Technologies that play on the “intimacy” of the voice reinforce the idea that it constitutes a more direct, “authentic” mode of communication. But the voice already involves many layers of mediation: It is the site at which our selves enter into negotiation with our surroundings. Our voices sometimes betray our emotions and sometimes disguise them. They change throughout our lifetime, vary between different contexts, and can work with or against the many other ways we communicate, with our bodies, faces and choice of words. The “purity” of the voice invoked by platforms aiming for a sense of intimacy is an ideal that doesn’t correspond to the reality of how the majority of people use their voices in the world.

In an interview from 2019, the Turner-prize winning artist Lawrence Abu Hamdan — a self-described “private ear” who has used audio forensics in projects ranging from uncovering atrocities in a Syrian prison to validating refugees claims for asylum in the EU — describes a work entitled The Recovered Manifesto of Wissam [inaudible]. Speaking about the juridical concept of Taqiyya in Islam — which he translates as “to speak at the readiness of the other to listen” — Abu Hamdan says:

It’s trying to say that the voice — of all things — should be the last register of truth because we constantly reinvent ourselves when we speak. I’m speaking to you in a very distinct way than I would speak to the person who just checked me in at the boarding counter [at the airport].”

Abu Hamdan’s work uses Taqiyya to think through the role of the voice in the age of surveillance capitalism. If our voices are being listened to at all times, he argues, then artificiality can have emancipatory potential, and be an important tool for self-preservation. Hamdan evokes a conception of voice as malleable, a site where specific relations are forged and negotiated.

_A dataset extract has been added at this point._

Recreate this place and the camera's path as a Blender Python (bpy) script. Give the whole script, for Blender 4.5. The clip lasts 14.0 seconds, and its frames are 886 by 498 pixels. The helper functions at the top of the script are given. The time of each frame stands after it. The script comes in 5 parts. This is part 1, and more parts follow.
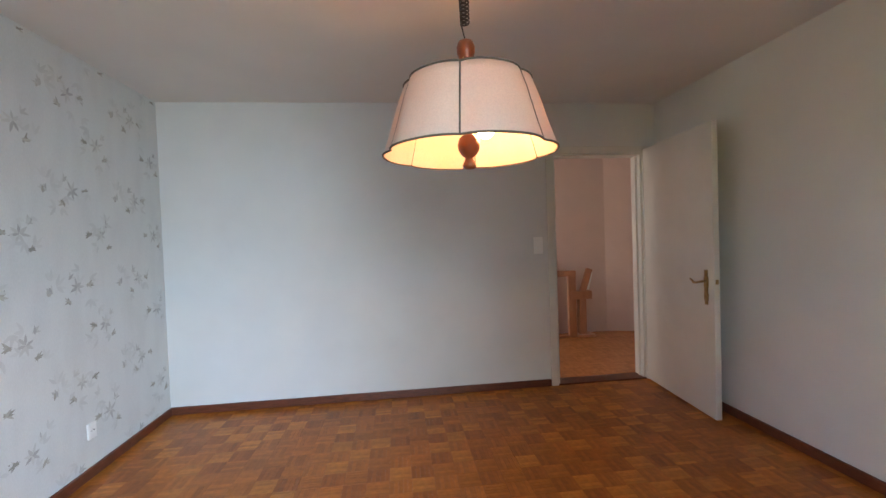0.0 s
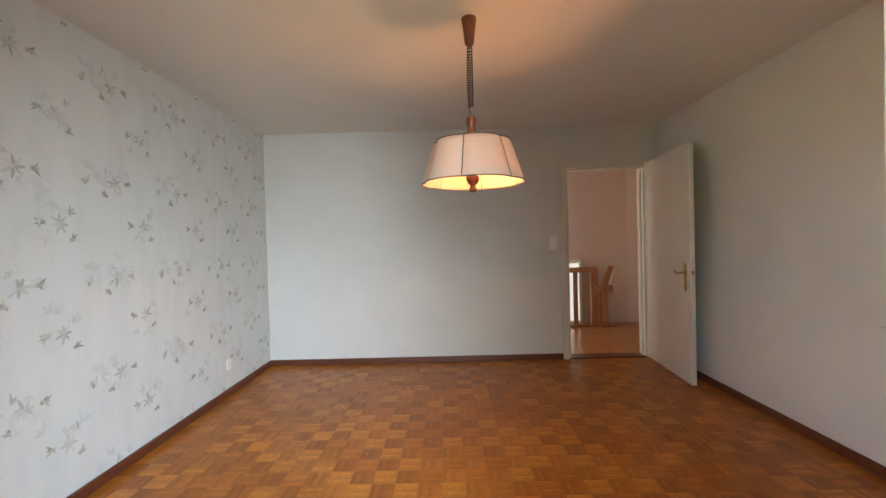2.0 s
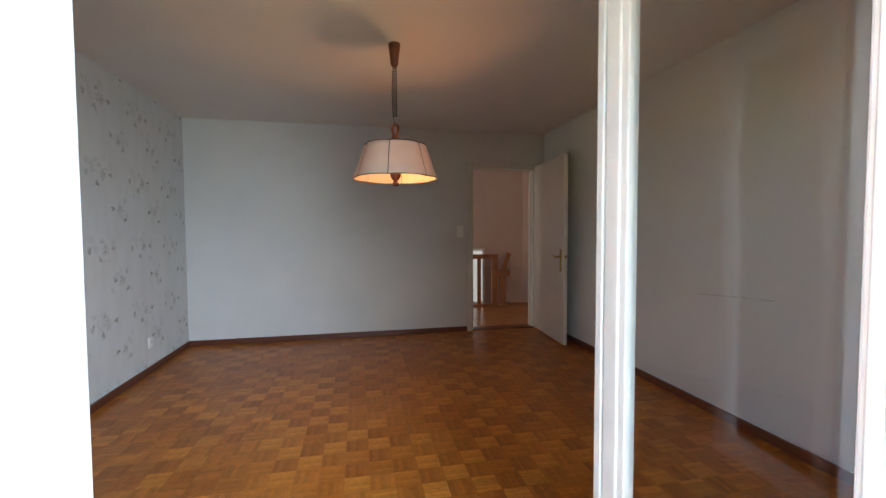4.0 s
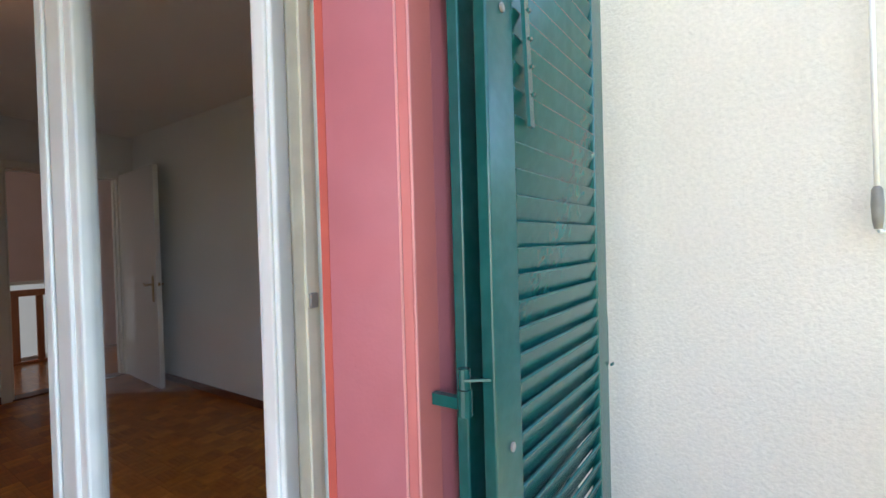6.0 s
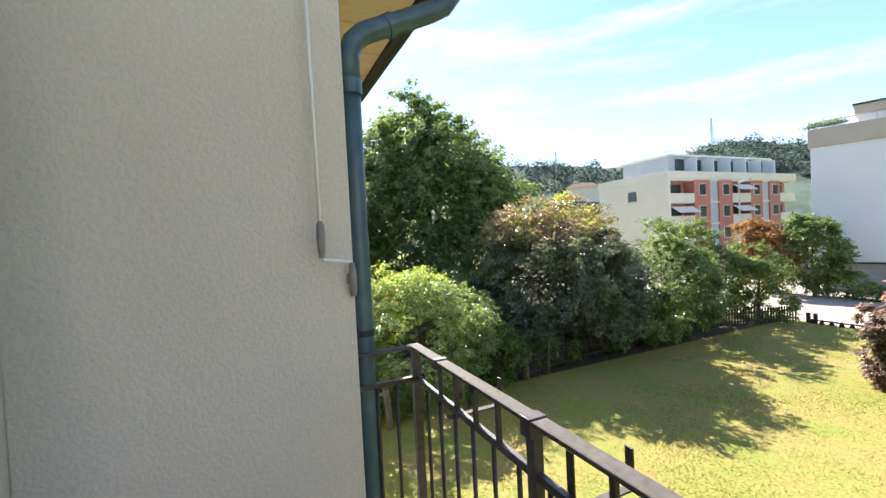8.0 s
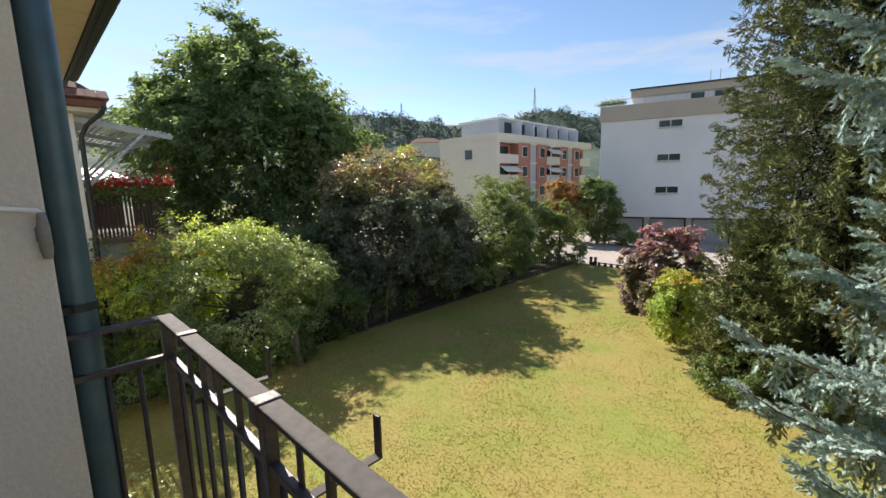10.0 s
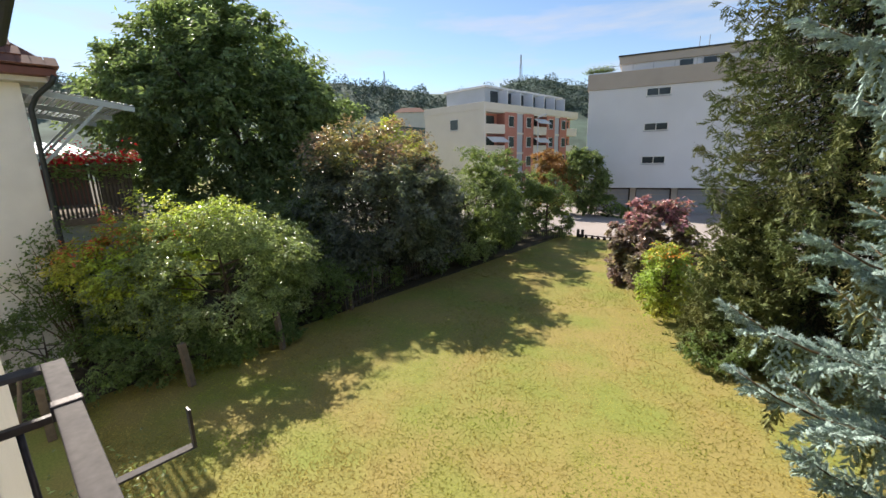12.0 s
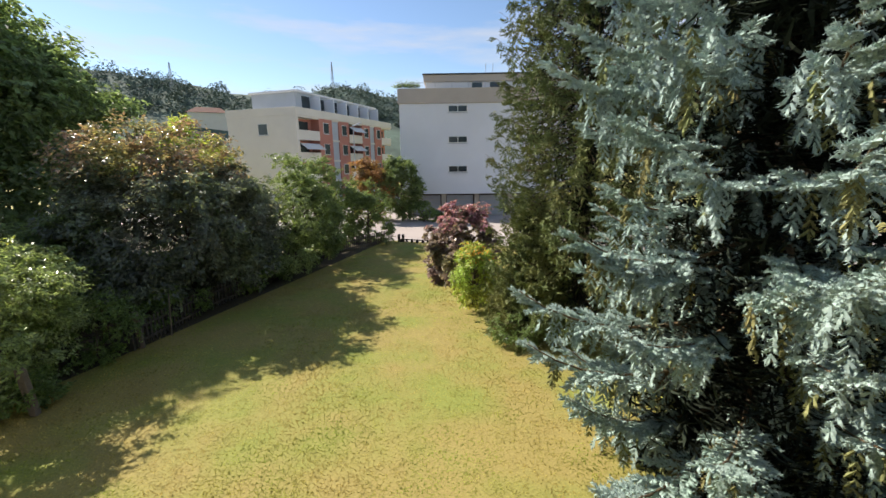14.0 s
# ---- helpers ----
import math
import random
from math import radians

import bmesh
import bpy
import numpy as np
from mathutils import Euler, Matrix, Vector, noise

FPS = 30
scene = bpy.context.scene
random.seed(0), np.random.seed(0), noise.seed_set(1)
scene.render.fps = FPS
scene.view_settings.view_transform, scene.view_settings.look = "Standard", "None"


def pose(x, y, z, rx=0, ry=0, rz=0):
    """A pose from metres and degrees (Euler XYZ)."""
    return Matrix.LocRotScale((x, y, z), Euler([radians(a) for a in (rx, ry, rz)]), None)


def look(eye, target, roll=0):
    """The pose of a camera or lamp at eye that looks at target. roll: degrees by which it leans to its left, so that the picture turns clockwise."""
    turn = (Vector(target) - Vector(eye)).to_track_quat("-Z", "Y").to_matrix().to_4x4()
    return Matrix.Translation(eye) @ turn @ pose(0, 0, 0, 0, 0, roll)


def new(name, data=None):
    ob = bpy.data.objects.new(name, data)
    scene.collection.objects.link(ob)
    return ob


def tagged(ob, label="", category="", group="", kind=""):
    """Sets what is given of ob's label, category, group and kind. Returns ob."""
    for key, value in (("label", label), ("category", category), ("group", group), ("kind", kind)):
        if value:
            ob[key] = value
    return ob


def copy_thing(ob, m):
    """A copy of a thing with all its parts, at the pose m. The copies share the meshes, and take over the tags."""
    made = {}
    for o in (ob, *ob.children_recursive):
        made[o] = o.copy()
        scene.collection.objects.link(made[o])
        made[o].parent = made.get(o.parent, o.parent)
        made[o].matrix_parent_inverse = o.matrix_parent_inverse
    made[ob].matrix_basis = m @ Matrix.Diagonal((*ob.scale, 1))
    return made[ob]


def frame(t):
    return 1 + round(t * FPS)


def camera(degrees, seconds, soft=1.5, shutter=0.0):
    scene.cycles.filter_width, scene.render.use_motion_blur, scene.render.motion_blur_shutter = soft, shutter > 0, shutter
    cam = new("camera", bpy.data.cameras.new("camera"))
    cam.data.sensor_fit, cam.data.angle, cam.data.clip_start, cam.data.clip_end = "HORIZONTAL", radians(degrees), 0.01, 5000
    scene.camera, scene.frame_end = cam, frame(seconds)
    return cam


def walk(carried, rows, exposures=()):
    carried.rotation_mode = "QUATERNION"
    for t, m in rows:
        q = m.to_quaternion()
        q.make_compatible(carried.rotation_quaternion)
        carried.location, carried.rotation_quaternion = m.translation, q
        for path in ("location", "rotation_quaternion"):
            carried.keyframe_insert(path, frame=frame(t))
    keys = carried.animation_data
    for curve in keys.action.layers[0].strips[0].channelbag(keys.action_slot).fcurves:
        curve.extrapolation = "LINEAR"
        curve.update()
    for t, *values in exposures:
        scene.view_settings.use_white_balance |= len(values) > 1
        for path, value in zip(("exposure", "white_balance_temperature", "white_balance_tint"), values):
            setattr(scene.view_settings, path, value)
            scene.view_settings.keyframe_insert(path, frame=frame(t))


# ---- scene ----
cam = camera(94.8, 14.0)
PATH = [
    (0, (0.217, 0.18, 1.276), (0.44, 2.167, 1.227), -2.0),
    (0.5, (0.322, -0.022, 1.251), (0.405, 1.975, 1.195), -2.3),
    (1, (0.351, -0.215, 1.226), (0.394, 1.784, 1.181), -2.5),
    (1.5, (0.323, -0.508, 1.212), (0.339, 1.491, 1.164), -2.1),
    (2, (0.306, -0.69, 1.234), (0.286, 1.31, 1.2), -1.5),
    (2.2, (0.303, -0.735, 1.239), (0.275, 1.264, 1.208), -1.2),
    (4.3, (0.203, -1.261, 1.193), (0.778, 0.652, 1.09), -0.8),
    (4.5, (0.202, -1.287, 1.198), (0.908, 0.581, 1.093), -1.3),
    (5, (0.275, -1.327, 1.195), (1.35, 0.357, 1.113), -1.4),
    (5.5, (0.387, -1.353, 1.205), (1.801, 0.06, 1.161), -1.7),
    (6, (0.577, -1.377, 1.217), (2.276, -0.322, 1.191), -1.6),
    (6.5, (0.721, -1.465, 1.23), (2.626, -0.854, 1.223), -2.0),
    (7, (0.788, -1.549, 1.248), (2.784, -1.417, 1.234), -2.1),
    (7.5, (0.83, -1.597, 1.265), (2.796, -1.964, 1.242), -2.5),
    (8, (0.847, -1.639, 1.271), (2.665, -2.472, 1.222), -2.9),
    (8.5, (0.841, -1.674, 1.254), (2.43, -2.885, 1.16), -3.1),
    (8.7, (0.831, -1.685, 1.247), (2.319, -3.016, 1.127), -3.1),
    (10.8, (0.94, -2.108, 1.254), (2.332, -3.492, 0.871), -1.2),
    (11, (0.975, -2.143, 1.263), (2.402, -3.486, 0.864), -1.4),
    (11.5, (1.049, -2.187, 1.297), (2.466, -3.533, 0.874), -1.7),
    (12, (1.083, -2.187, 1.315), (2.397, -3.628, 0.873), -1.6),
    (12.5, (1.08, -2.187, 1.298), (2.251, -3.742, 0.839), -1.1),
    (13, (1.07, -2.19, 1.308), (2.065, -3.862, 0.846), -0.7),
    (13.5, (1.043, -2.19, 1.313), (1.838, -3.969, 0.86), -0.7),
    (14, (1.004, -2.187, 1.332), (1.595, -4.05, 0.909), -0.7),
]
EXPOSURES = [(0, 4.5, 6150, 9), (1.0, 4.5, 6700, 9), (2.2, 4.5, 7000, 9), (4.3, 3.65, 6350, 10), (5.0, 3.5, 6150, 10), (5.5, 3.32, 6050, 10), (6.0, 3.2, 6100, 10), (6.5, 3.2, 6200, 10), (7.0, 2.8, 6150, 9), (7.5, 2.25, 6250, 8), (8.7, 1.2, 6400, 10), (10.8, 0.88, 6500, 12), (14, 0.88, 6500, 12)]
walk(cam, [(t, look(e, g, r)) for t, e, g, r in PATH], EXPOSURES)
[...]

The voice is not a direct portal to our innermost soul; it is something that we use and manipulate both consciously and unconsciously.

Our instinctive wariness around AI voice synthesis and other technologies that bring the voice more effortlessly into digital spaces is not unjustified. Withholding the voice, as many users on TikTok do, whether consciously or unconsciously, can — maybe — be conceptualized as minor act of resistance, frustrating the development of technologies that would use massive amounts of harvested voice data for profit, or which would be used to train AI to “guess” our emotions based on vocal tonality.

But critiques of technologies that mediate the self tend to fall short when they invoke the self as a pure, stable and monolithic entity. In this sense, the supposed purity of the “voice” is no different. The voice is not any last remnant of unmediated human “self” — it is something much more complex than that: a living, unstable source of expression which has never been siloed from the world around us.